[Collection entries]
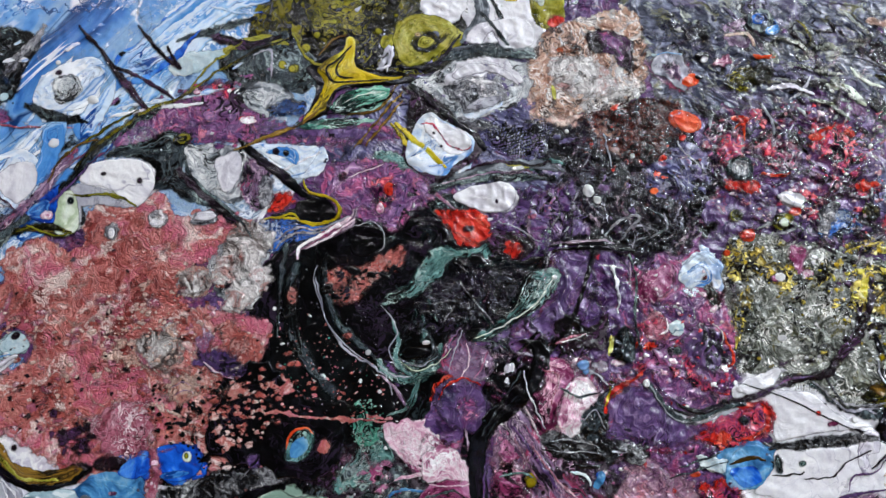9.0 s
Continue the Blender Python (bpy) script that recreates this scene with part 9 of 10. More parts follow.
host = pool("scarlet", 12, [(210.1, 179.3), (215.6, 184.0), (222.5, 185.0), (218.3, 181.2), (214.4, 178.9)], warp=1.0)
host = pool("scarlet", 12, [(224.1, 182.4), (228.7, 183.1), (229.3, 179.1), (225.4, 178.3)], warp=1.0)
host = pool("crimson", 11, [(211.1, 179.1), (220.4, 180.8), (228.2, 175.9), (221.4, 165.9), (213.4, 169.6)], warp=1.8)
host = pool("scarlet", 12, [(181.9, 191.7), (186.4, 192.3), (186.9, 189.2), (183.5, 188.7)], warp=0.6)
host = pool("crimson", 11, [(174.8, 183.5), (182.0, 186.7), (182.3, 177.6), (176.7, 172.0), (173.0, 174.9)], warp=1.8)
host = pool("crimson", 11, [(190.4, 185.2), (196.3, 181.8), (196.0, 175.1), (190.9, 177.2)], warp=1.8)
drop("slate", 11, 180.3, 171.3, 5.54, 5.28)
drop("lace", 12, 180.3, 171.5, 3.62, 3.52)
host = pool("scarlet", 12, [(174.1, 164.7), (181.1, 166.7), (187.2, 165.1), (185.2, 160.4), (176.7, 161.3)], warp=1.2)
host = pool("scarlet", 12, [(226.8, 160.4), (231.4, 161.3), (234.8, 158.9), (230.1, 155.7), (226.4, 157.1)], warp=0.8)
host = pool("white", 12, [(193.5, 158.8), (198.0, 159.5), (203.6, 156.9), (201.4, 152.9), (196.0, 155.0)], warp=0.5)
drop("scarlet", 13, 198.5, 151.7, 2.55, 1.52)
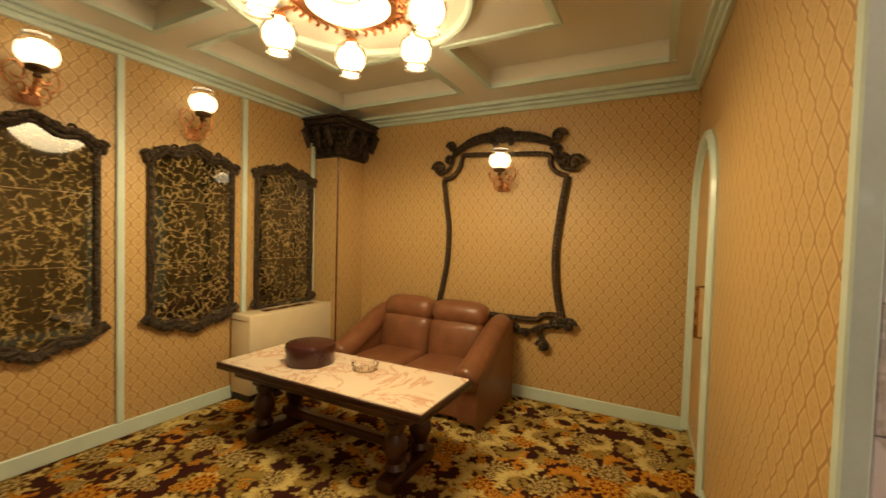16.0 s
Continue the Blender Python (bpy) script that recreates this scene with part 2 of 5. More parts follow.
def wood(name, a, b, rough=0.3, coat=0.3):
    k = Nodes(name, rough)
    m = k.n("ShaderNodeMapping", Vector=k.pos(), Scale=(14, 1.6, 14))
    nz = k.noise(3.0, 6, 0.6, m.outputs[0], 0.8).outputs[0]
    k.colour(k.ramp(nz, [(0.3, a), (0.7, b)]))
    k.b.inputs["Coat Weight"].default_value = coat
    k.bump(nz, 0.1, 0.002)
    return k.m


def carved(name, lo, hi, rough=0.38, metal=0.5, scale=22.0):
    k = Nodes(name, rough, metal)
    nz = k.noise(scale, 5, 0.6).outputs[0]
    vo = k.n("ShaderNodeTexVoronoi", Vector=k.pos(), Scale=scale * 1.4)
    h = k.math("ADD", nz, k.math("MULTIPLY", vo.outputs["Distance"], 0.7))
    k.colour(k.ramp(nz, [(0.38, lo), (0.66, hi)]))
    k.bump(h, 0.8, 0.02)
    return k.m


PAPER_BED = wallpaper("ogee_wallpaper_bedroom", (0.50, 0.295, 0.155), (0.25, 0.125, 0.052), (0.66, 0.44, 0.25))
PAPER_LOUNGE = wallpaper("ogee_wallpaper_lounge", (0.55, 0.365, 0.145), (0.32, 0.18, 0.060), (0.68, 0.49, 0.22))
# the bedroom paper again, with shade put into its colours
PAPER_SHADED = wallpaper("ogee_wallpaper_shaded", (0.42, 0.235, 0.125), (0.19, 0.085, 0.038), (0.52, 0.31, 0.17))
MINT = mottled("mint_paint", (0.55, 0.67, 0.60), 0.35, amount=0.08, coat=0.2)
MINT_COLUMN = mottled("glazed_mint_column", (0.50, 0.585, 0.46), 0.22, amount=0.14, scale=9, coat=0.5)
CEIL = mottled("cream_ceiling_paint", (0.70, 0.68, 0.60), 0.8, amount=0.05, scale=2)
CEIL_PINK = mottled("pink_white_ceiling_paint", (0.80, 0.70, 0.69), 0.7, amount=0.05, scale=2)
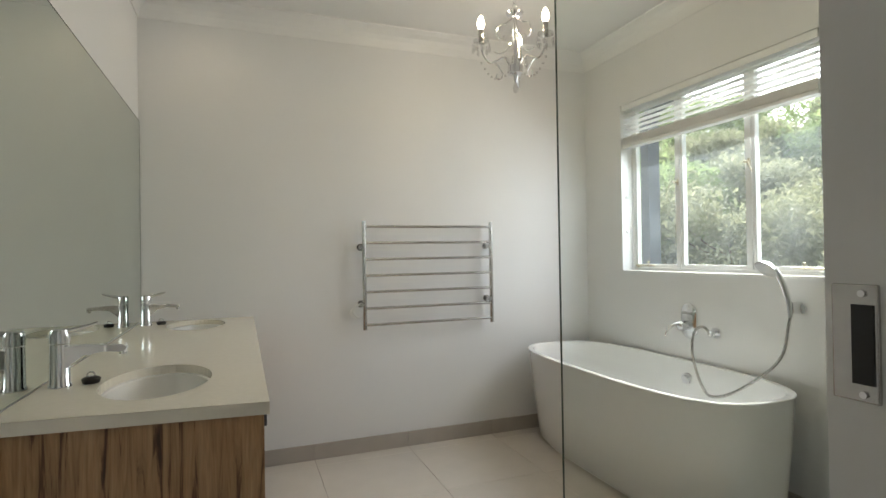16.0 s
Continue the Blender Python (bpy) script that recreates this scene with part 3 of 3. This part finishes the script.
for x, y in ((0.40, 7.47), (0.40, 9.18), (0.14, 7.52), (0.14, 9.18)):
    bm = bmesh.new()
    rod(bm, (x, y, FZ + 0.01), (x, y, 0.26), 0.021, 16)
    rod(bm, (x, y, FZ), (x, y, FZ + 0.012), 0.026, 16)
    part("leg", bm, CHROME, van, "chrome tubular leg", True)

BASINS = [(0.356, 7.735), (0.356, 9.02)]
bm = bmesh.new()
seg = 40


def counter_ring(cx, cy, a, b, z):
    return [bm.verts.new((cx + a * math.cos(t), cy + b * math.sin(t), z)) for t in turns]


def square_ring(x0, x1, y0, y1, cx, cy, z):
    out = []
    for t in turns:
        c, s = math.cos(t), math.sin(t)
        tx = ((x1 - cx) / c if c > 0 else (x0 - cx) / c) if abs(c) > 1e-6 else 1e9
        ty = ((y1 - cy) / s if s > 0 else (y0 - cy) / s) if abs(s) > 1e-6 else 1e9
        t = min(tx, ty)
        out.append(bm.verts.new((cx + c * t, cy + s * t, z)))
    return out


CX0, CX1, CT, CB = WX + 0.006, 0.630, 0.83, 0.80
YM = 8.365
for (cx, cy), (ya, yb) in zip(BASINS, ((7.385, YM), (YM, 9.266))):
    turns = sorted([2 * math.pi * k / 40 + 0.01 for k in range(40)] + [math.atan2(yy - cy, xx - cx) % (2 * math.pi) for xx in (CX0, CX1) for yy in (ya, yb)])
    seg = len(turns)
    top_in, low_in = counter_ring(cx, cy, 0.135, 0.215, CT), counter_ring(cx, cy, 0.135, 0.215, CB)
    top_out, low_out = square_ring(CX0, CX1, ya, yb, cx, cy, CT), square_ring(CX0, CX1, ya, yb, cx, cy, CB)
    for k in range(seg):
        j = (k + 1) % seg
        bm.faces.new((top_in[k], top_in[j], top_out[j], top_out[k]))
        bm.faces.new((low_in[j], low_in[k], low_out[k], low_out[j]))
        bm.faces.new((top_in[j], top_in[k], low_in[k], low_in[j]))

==

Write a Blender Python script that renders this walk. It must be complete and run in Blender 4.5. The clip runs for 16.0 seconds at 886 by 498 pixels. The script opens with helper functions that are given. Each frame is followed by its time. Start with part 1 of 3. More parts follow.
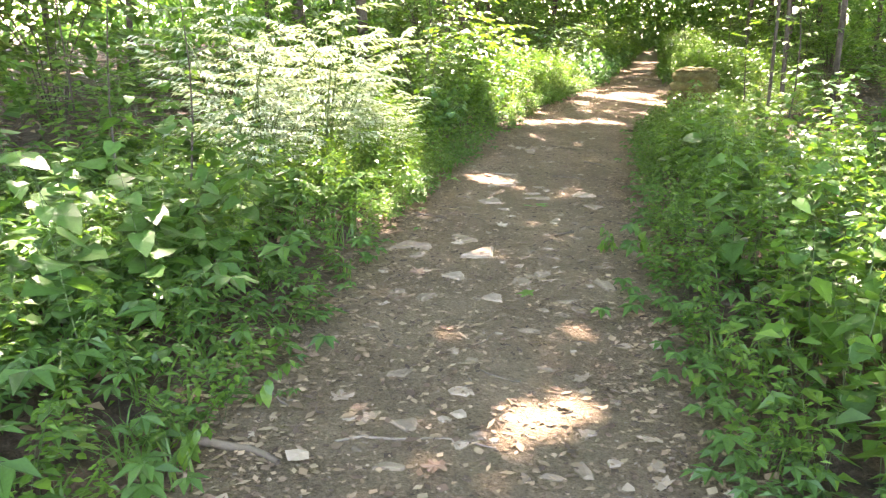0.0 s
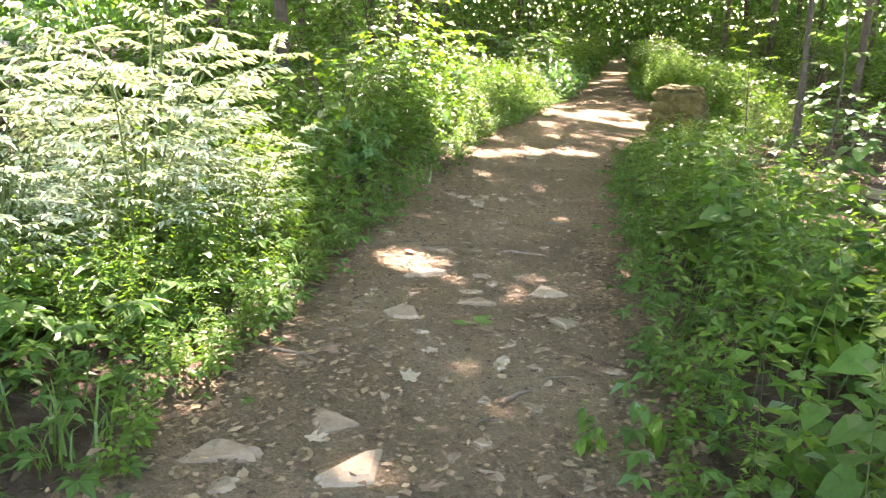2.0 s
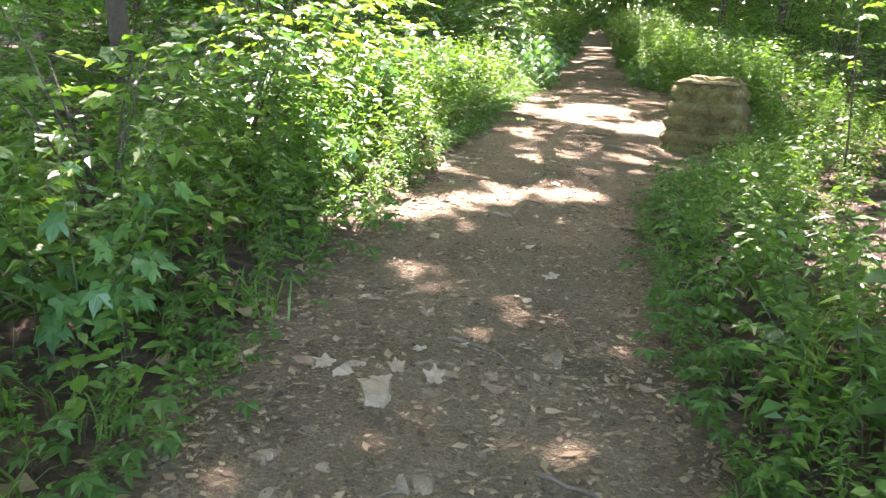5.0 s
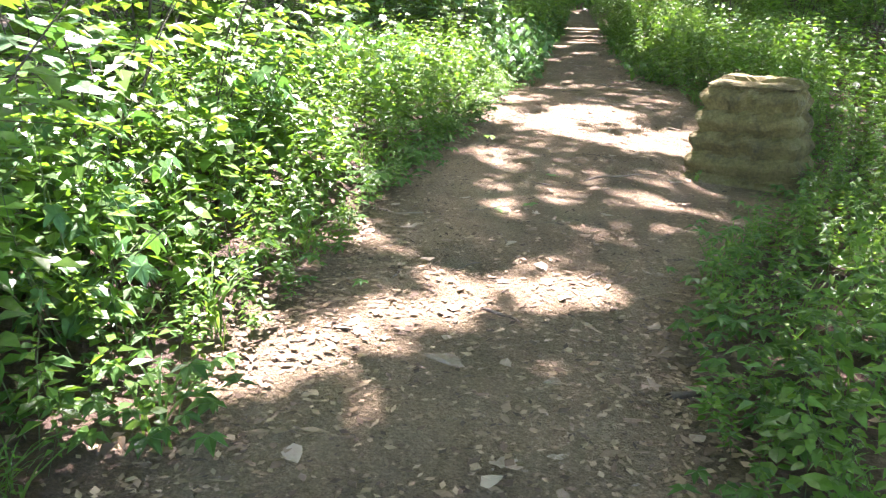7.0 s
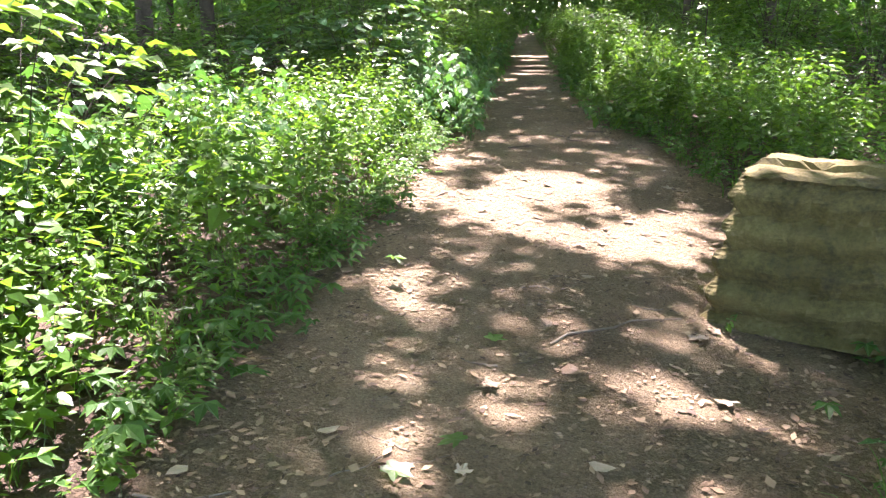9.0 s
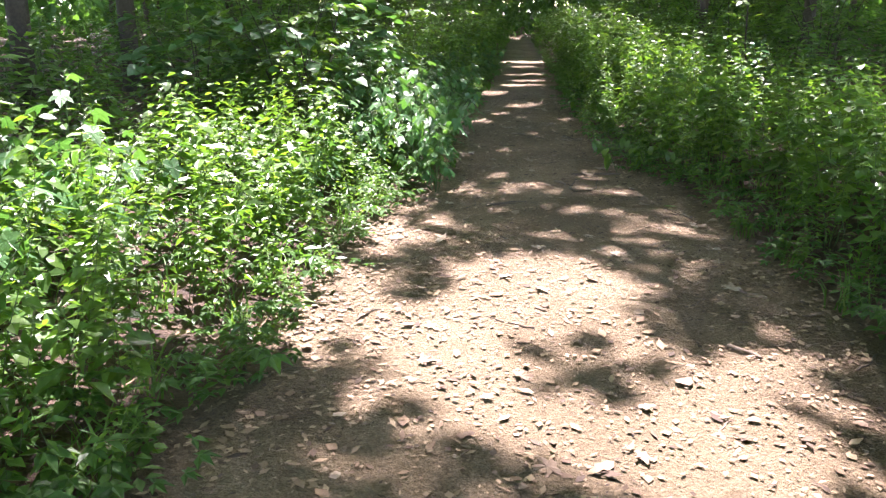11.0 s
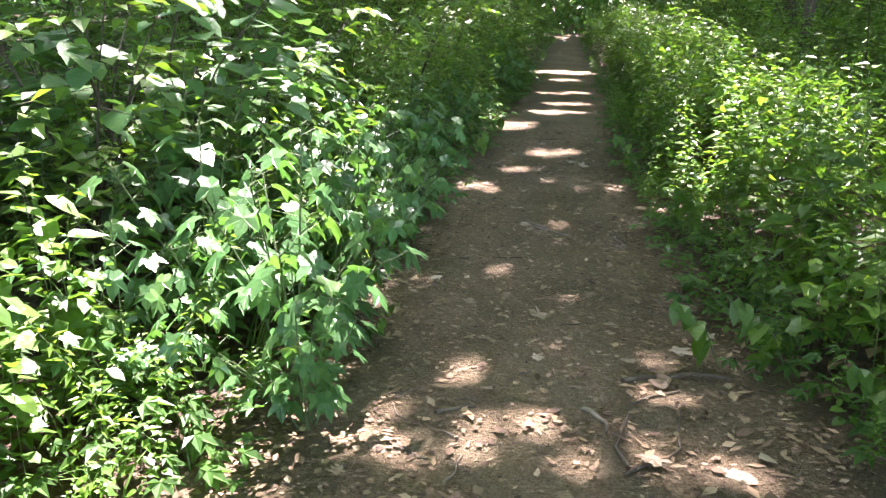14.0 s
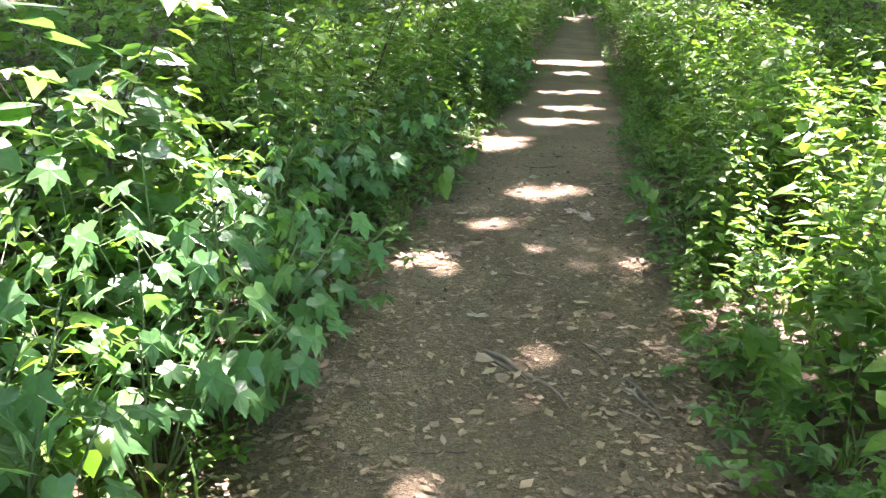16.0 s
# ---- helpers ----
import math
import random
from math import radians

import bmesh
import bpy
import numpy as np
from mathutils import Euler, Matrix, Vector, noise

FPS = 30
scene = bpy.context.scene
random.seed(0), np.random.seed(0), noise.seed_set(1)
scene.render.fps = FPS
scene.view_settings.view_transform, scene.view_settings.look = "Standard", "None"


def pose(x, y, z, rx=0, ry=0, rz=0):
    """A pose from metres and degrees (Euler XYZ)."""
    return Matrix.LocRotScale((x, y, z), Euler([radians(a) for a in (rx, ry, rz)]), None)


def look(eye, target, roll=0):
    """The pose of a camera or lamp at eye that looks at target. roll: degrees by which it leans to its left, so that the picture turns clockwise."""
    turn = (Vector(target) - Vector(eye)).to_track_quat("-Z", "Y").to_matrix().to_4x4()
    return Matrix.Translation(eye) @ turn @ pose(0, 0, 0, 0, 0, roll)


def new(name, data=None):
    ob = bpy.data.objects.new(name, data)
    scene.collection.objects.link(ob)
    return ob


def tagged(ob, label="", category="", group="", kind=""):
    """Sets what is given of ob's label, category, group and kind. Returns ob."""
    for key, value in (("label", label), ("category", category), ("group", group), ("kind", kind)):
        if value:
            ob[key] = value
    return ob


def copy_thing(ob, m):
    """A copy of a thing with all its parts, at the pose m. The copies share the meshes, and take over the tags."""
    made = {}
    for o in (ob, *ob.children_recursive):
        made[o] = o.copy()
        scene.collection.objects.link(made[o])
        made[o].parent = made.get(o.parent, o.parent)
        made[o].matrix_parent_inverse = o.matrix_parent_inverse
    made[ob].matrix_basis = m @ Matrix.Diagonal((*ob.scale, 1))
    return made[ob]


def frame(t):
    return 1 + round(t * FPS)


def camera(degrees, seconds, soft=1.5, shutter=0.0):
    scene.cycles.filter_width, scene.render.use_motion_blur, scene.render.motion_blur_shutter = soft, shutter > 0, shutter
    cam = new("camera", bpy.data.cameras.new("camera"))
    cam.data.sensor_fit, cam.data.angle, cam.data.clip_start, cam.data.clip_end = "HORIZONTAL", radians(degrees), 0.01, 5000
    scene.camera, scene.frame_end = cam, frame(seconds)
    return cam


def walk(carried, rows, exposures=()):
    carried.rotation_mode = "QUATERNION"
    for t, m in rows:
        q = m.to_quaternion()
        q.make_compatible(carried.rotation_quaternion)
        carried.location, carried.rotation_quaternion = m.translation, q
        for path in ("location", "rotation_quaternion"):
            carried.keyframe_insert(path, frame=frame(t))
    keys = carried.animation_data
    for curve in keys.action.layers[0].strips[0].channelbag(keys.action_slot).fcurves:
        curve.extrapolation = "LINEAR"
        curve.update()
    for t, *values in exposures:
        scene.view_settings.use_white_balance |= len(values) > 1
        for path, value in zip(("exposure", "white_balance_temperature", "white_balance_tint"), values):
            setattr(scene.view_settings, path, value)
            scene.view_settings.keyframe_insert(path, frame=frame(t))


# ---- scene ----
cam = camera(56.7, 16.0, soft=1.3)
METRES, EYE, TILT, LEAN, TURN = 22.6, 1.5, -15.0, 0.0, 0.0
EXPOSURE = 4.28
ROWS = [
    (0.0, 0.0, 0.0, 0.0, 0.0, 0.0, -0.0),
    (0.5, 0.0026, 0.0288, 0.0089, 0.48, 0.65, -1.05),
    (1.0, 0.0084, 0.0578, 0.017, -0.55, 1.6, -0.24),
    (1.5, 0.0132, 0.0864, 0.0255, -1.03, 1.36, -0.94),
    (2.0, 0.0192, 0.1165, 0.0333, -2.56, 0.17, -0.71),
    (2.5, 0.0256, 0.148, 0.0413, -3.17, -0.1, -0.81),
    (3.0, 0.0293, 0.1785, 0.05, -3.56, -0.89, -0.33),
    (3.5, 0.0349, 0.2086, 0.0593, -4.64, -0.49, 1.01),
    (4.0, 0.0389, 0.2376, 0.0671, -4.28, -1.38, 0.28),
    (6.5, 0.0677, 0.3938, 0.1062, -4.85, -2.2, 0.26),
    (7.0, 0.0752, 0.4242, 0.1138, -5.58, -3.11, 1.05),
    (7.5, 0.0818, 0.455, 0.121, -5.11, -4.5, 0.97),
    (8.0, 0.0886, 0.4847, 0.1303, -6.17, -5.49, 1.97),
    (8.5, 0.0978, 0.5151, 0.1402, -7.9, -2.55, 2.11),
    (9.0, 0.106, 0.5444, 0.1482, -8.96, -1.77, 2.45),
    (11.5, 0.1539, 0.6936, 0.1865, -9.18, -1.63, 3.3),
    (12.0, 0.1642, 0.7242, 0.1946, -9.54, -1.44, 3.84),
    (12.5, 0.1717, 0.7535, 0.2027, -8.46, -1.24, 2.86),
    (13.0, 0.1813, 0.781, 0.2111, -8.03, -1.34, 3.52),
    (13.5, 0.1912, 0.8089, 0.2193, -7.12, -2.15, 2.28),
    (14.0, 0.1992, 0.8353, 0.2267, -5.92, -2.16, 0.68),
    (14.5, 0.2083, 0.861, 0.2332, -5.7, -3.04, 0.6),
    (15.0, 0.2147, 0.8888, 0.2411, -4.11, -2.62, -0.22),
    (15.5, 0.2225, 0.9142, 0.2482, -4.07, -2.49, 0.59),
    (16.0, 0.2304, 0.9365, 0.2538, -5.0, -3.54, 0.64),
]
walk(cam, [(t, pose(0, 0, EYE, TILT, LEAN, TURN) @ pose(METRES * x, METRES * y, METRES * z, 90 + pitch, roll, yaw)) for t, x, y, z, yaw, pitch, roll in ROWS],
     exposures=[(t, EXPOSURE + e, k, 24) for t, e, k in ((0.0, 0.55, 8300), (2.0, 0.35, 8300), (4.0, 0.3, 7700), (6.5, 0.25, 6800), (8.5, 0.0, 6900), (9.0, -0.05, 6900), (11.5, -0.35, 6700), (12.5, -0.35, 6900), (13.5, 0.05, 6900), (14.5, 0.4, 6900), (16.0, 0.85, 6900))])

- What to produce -
From the entries above, copy every line containing the word "Continue".

- Exercise solution -
Continue the Blender Python (bpy) script that recreates this scene with part 9 of 10. More parts follow.
Continue the Blender Python (bpy) script that recreates this scene with part 2 of 5. More parts follow.
Continue the Blender Python (bpy) script that recreates this scene with part 3 of 3. This part finishes the script.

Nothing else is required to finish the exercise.